Kuraklık olsa da güneşi doğuran kadınlar tarlalarının yolunda…
Tüm ekonomisi tarım ve hayvancılığa dayanan Şengal’de kuraklığa rağmen hasat var. Geçen yıllara oranla aşırı azalan yağışlar nedeniyle mahsüller az olsa da Şengalli kadınlar topraklarını işlemekten yine de vazgeçmiyor. Bir Şengalli atasözünün de dediği gibi, “Bizim topraklarda önce kadınlar uyanır, sonra güneş doğar; çünkü güneşi kadınlar doğurur...” misali kadınlar bahçelerinin yolunu tutmaktan vazgeçmiyor.

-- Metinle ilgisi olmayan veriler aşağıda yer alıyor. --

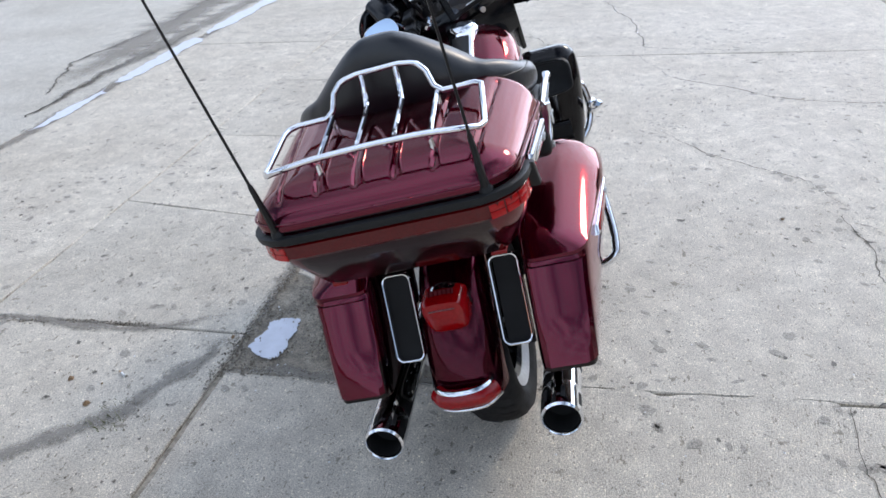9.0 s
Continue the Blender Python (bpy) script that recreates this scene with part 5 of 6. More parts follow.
def saddlebag(parent, s, paint, lid_paint, lens_mat="redlens"):
    """Hard bag on one side: s = 1 is the stand side."""
    inner, outer = 0.214, 0.452

    def tuck(x, z):
        # the outer side draws in steadily towards the tail, most of all at the lid
        k = max(0.0, 0.14 - x)
        return 0.155 * k * (0.35 + 0.65 * max(0.0, min(1.0, (z - 0.38) / 0.25)))

    def droop(x, z):
        # the seam and the lid slope down to the tail
        return -0.028 * max(0.0, min(1.3, (0.12 - x) / 0.40)) * max(0.0, min(1.0, (z - 0.45) / 0.2))

    def bagrings(bm, rs):
        # the long sides get points of their own, so that they can bend
        res = []
        for r in rs:
            v = [Vector(p) for p in r]
            n = len(v)
            res.append([tuple(v[i].lerp(v[(i + 1) % n], j / k)) for i in range(n) for k in (10 if i in (5, 17) else 1,) for j in range(k)])
        return rings(bm, res)

    def skewed(x, y, z):
        # the body narrows to the bottom, the ends slope
        k = (0.665 - z) / 0.30
        yo = outer - 0.062 * max(0, k) ** 1.3
        f = (y - inner) / (outer - inner)
        return (x, s * (inner + f * (yo - tuck(x, z) - inner)), z + droop(x, z))
    bm = bmesh.new()
    rs = [rrect(x0, x1, inner, outer, r, z) for z, x0, x1, r in ((0.362, -0.385, 0.125, 0.03), (0.370, -0.402, 0.148, 0.035), (0.40, -0.398, 0.172, 0.04), (0.52, -0.345, 0.235, 0.045), (0.655, -0.282, 0.308, 0.05), (0.662, -0.279, 0.306, 0.05))]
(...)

Tüm ekonomisi tarım ve hayvancılığa dayanan Şengal’de kuraklığa rağmen hasat var. Geçen yıllara oranla aşırı azalan yağışlar nedeniyle mahsüller az olsa da Şengalli kadınlar topraklarını işlemekten yine de vazgeçmiyor. Bir Şengalli atasözünün de dediği gibi, “Bizim topraklarda önce kadınlar uyanır, sonra güneş doğar; çünkü güneşi kadınlar doğurur...” misali kadınlar bahçelerinin yolunu tutmaktan vazgeçmiyor.
ELMAS NAYİF
Şengal – Bu yıl yağışların yeteri kadar yağması nedeniyle kurak geçiyor. Mahsüllerin yok denecek kadar az olması tüm ekonomik geliri tarım ve hayvancılığa dayanan Şengallileri hüsrana uğratsa da toprağı işlemek, toprakla uğraşmak ve topraktan vazgeçmemek alışkanlığı ile kadınlar sabahın erken saatlerinde yine de bahçelerinin yolunu tutuyor. Bir deyiş vardır; Êzidi kadınları güneş doğmadan önce kalkarlar diye… O aslında sadece bir deyiş, atasözünün de ötesinde bir gerçekliktir.
“Umduğumuz gibi olmadı”
Şengalli Êzidî kadınlar güneş doğmadan ayaklanır, hayvanı olan otlatmaya, bahçesi olan bahçesine koşar. İşte bu kadınlardan biri de Şirin Xidir… Sabahın erken saatlerinde güne uyanan Şirin, “Bu yıl komşularımız çoğaldı, köylerine geri dönüşler çok oldu diye çok da ekin ekmiştik. Ama ürünümüz umduğumuz gibi değil. Hiç yağmur yağmadı. Biz ürünümüzün az olduğunu bile bile bahçelerimize geliyoruz. Yıllarca toprağımızı işliyoruz bu yıl ürünümüz iyi değil, kurak diye nasıl gelememezlik edelim” diyor.